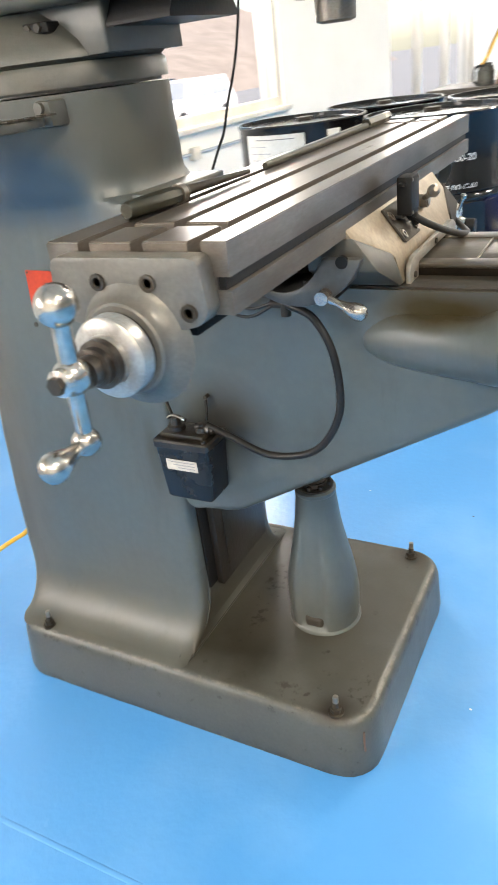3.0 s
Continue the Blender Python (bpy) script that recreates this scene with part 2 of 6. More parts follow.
add_stain(STEEL, (0.062, 0.034, 0.020), 16, (0.60, 0.72), 0.45)
add_stain(STEEL, (0.030, 0.024, 0.018), 45, (0.64, 0.72), 0.5)
TOPSTEEL = material("table_top_steel", (0.175, 0.154, 0.132), (0.125, 0.105, 0.088), 7, 0.30, 0.6, 0.0001, 300, (0.4, 0.8), (0.4, 1.5, 1))
PORTIRON = material("dull_grey_casting", (0.078, 0.080, 0.078), (0.045, 0.044, 0.040), 9, 0.42, 0.1, 0.0004, 90)
# The port's unlit rear end, its shade painted as a dark patch.
add_patch(PORTIRON, (-0.20, 0.09, 1.0), (0.10, 0.07, 0.09), (0.020, 0.020, 0.019), 0.8, False, 0.6)
# Oil-smeared iron, its colour darkened further for the shade under the table.
SHADEDIRT = material("oil_smeared_shaded_iron", (0.013, 0.011, 0.0085), (0.036, 0.030, 0.023), 9, 0.55, 0.0, 0.0006, 90, (0.45, 0.75))
add_stain(SHADEDIRT, (0.010, 0.008, 0.006), 16, (0.50, 0.64), 0.8, (1, 1, 0.3))
DARK = material("dark_oiled_iron", (0.020, 0.017, 0.013), (0.040, 0.033, 0.024), 14, 0.5, 0.0, 0.0006, 90)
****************
◆ **WHAT THE TASK ASKS**
Drop the images and repeat the data exactly.

◆ **COMPLETE ANSWER**
3.0 s
Continue the Blender Python (bpy) script that recreates this scene with part 2 of 6. More parts follow.
add_stain(STEEL, (0.062, 0.034, 0.020), 16, (0.60, 0.72), 0.45)
add_stain(STEEL, (0.030, 0.024, 0.018), 45, (0.64, 0.72), 0.5)
TOPSTEEL = material("table_top_steel", (0.175, 0.154, 0.132), (0.125, 0.105, 0.088), 7, 0.30, 0.6, 0.0001, 300, (0.4, 0.8), (0.4, 1.5, 1))
PORTIRON = material("dull_grey_casting", (0.078, 0.080, 0.078), (0.045, 0.044, 0.040), 9, 0.42, 0.1, 0.0004, 90)
# The port's unlit rear end, its shade painted as a dark patch.
add_patch(PORTIRON, (-0.20, 0.09, 1.0), (0.10, 0.07, 0.09), (0.020, 0.020, 0.019), 0.8, False, 0.6)
# Oil-smeared iron, its colour darkened further for the shade under the table.
SHADEDIRT = material("oil_smeared_shaded_iron", (0.013, 0.011, 0.0085), (0.036, 0.030, 0.023), 9, 0.55, 0.0, 0.0006, 90, (0.45, 0.75))
add_stain(SHADEDIRT, (0.010, 0.008, 0.006), 16, (0.50, 0.64), 0.8, (1, 1, 0.3))
DARK = material("dark_oiled_iron", (0.020, 0.017, 0.013), (0.040, 0.033, 0.024), 14, 0.5, 0.0, 0.0006, 90)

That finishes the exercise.